The FFmpeg project ( http://ffmpeg.org/ ) has nevertheless done a clean-room implementation of ASF, reverse-engineering the file format and not using the ASF specification at all. It has also reverse-engineered the WMA codec. This allows players such as MPlayer and VLC to play ASF/WMA files. FFmpeg itself can also convert from ASF/WMA to better formats such as Ogg Vorbis.

There is no Java handler for WMA files, and given the license, there is unlikely to be one unless it is a native-code one based on FFmpeg.

Matroska

According to the Matroska web site ( http://matroska.org/ ), Matroska aims to become the standard of multimedia container formats. It was derived from a project called MCF but differentiates from it significantly because it is based on Extensible Binary Meta Language (EBML) , a binary derivative of XML. It incorporates features you would expect from a modern container format, such as the following:

• Fast seeking in the file

• Chapter entries

• Full metadata (tags) support

• Selectable subtitle/audio/video streams

• Modularly expandable

• Error resilience (can recover playback even when the stream is damaged)

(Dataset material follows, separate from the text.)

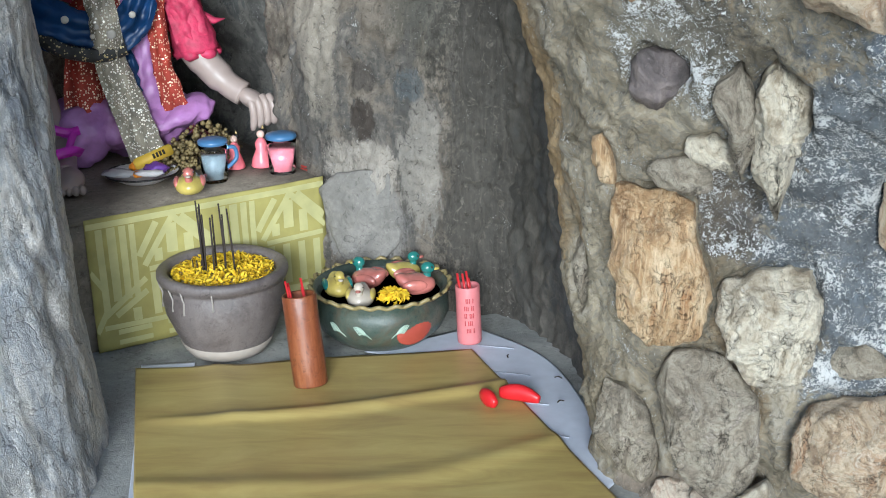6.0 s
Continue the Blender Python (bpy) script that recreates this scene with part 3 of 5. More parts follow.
# The recess side takes the darker wall colour that carries its shade.
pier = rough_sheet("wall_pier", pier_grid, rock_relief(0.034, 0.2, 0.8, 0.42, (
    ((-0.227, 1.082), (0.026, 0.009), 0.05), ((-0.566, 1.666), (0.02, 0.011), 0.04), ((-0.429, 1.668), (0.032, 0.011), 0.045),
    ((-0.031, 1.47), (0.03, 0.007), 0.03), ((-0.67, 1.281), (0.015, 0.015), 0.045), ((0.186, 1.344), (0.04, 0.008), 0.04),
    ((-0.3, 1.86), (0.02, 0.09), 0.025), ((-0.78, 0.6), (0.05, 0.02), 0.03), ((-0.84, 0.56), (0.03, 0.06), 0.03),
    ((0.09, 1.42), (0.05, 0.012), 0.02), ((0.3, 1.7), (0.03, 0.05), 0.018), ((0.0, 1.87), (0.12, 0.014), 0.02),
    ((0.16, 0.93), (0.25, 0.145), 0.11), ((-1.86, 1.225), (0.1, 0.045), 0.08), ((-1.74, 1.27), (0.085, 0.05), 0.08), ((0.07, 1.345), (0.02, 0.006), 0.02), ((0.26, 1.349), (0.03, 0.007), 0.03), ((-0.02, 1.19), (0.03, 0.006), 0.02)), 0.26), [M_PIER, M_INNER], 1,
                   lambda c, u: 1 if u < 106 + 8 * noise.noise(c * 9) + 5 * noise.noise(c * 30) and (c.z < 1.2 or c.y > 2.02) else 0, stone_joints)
tagged(pier, "weathered rock pier and lintel with embedded stones", "rock wall", kind="structure")
ZC = (-0.08, 0.3, 0.6, 0.9, 1.2, 1.5, 2.4)
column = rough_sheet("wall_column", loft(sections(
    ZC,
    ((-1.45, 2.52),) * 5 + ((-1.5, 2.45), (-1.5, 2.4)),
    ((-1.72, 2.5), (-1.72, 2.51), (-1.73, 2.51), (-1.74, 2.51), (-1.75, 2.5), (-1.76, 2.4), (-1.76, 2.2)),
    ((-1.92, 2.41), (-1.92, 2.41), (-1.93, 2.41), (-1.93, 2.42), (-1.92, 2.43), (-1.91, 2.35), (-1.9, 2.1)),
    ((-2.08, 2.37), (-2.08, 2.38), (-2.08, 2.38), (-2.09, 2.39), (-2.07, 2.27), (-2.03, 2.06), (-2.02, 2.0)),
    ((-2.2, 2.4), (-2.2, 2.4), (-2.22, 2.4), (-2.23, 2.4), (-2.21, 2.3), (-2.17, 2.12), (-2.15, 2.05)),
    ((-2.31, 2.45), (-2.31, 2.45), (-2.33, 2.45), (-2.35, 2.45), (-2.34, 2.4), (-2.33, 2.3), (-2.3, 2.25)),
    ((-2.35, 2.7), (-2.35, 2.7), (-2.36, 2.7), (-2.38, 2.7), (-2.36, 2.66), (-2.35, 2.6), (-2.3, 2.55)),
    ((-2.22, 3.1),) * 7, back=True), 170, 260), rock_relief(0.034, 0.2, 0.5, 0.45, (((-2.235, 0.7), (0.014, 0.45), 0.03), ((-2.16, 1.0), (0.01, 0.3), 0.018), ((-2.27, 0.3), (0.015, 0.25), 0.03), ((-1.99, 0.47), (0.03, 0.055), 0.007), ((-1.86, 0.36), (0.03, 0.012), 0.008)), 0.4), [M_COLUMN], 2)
tagged(column, "pale grey striated rock column dividing the niches", "rock column", kind="structure")
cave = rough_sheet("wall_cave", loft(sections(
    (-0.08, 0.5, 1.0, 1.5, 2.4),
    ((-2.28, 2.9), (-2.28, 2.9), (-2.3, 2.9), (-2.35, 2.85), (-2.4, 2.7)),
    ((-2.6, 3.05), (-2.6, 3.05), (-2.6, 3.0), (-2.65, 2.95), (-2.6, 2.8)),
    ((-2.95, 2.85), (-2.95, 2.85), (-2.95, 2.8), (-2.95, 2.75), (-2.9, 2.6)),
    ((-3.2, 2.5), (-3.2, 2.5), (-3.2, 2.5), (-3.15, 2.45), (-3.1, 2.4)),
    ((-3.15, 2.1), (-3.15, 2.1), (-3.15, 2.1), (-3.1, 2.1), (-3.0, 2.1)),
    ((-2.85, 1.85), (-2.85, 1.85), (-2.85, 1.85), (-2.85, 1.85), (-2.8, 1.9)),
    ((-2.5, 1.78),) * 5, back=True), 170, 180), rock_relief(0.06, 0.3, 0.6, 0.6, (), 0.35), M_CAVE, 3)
tagged(cave, "dark grey cave wall behind the seated statue", "cave wall", kind="structure")
jamb = rough_sheet("wall_jamb", loft(sections(
    (-0.08, 0.3, 0.6, 0.86, 1.1, 1.4, 2.4),
    ((-2.6, 1.85),) * 7,
    ((-2.06, 1.63), (-2.16, 1.66), (-2.22, 1.69), (-2.24, 1.69), (-2.25, 1.71), (-2.25, 1.73), (-2.25, 1.73)),
    ((-1.78, 1.36), (-1.94, 1.47), (-2.04, 1.52), (-2.08, 1.52), (-2.09, 1.54), (-2.09, 1.57), (-2.09, 1.57)),
    ((-1.64, 1.08), (-1.82, 1.16), (-1.93, 1.2), (-1.98, 1.2), (-1.99, 1.21), (-1.99, 1.22), (-1.99, 1.22)),
    ((-1.58, 0.82), (-1.74, 0.88), (-1.84, 0.9), (-1.88, 0.9), (-1.89, 0.9), (-1.89, 0.9), (-1.89, 0.9)),
    ((-1.55, 0.4), (-1.7, 0.42), (-1.8, 0.42), (-1.84, 0.42), (-1.84, 0.42), (-1.84, 0.42), (-1.84, 0.42)),
    ((-1.6, -0.5),) * 7, back=True), 200, 260), rock_relief(0.024, 0.3, 0.55, 0.3, (), 0.25), M_JAMB, 4)
tagged(jamb, "silvery grey weathered rock jamb of the shrine niche", "rock wall", kind="structure")


def slab(name, x0, x1, y0, y1, z0, z1, mat, n=1):
    bm = bmesh.new()
    bmesh.ops.create_cube(bm, size=1)
    for v in bm.verts:
        v.co = Vector(((x0, x1)[v.co.x > 0], (y0, y1)[v.co.y > 0], (z0, z1)[v.co.z > 0]))
    if n > 1:
        bmesh.ops.subdivide_edges(bm, edges=bm.edges, cuts=n, use_grid_fill=True)
    return part(name, bm, mat, smooth=False)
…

• Streamable over the Internet and local networks (HTTP, CIFS, FTP, and so on)

• Menus (like DVDs have)

I hadn’t come across Matroska until I started looking at subtitles,¹ which can be (optionally) added to videos, where it seems to be one of the major formats.

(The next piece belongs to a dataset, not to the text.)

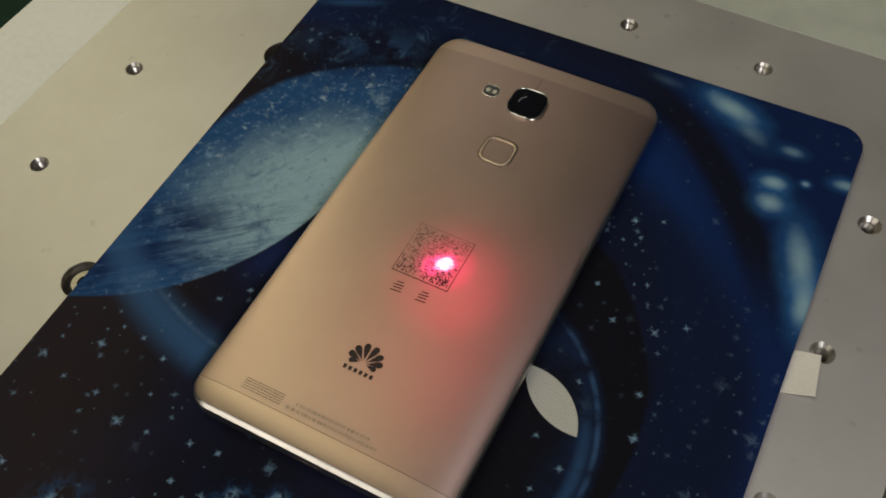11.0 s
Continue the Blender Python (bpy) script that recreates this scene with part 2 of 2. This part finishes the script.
    pc = mix_(step(hair, 0.56, 0.38) * step(py - px * 0.2, 0.15, -0.35) * 0.65, pc, (0.012, 0.045, 0.14))
    pc = mix_(step(hair, 0.58, 0.72) * step(py - px * 0.2, 0.15, -0.35) * 0.4, pc, (0.30, 0.48, 0.58))
    brush = noise_at(scaled(v, 2.5, 14.0, 1.0, radians(66)), 3.0, 6, 0.75, 0.4)
    pc = mix_(step(brush, 0.50, 0.36) * 0.13, pc, (0.016, 0.06, 0.15))
    pc = mix_(step(brush, 0.56, 0.70) * 0.12, pc, (0.40, 0.56, 0.60))
    gulf = blob(-0.86, -0.39, 0.30, 0.15, 38, 0.9) + blob(-0.72, -0.46, 0.24, 0.05, 42, 0.9, 0.8) + blob(-0.88, -0.57, 0.24, 0.09, 30, 0.9, 0.9) + blob(-0.62, -0.26, 0.12, 0.022, 62, 0.9, 0.6) + blob(-0.95, -0.60, 0.25, 0.17, 40, 0.9, 1.0)
    pc = mix_(m_("MINIMUM", gulf, 1.0) * step(streak, 0.62, 0.42), pc, (0.008, 0.022, 0.085))
    top_fade = step(py - px * 0.35 + (n2 - 0.5) * 0.5, 0.56, 0.80)
    pc = mix_(top_fade * 0.8, pc, (0.010, 0.030, 0.10))
    colour = mix_(planet * 0.97, colour, pc)
    colour = mix_(blob(-0.72, 0.60, 0.42, 0.13, 20, 1.0, 0.55) * step(n2, 0.40, 0.62), colour, (0.035, 0.10, 0.23))
    colour = mix_(blob(-0.90, 0.76, 0.20, 0.035, 25, 1.0, 0.5), colour, (0.04, 0.13, 0.30))
    colour = mix_(blob(-0.50, -0.32, 0.20, 0.10, 60, 1.0, 0.7), colour, mix_(planet, (0.012, 0.025, 0.10), pc))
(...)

A GUI tool to create and manage subtitles in Matroska file format (MKV) files is mkvmerge, in the Ubuntu repositories. HYPERLINK " https://mkvtoolnix.download/ " MKVToolNix is a GUI tool to handle MKV files.

Conclusion

There are many codecs for sound, and more are being devised all the time. They vary between being codecs, containers, or both, and they come with a variety of features, some with encumbrances such as patents.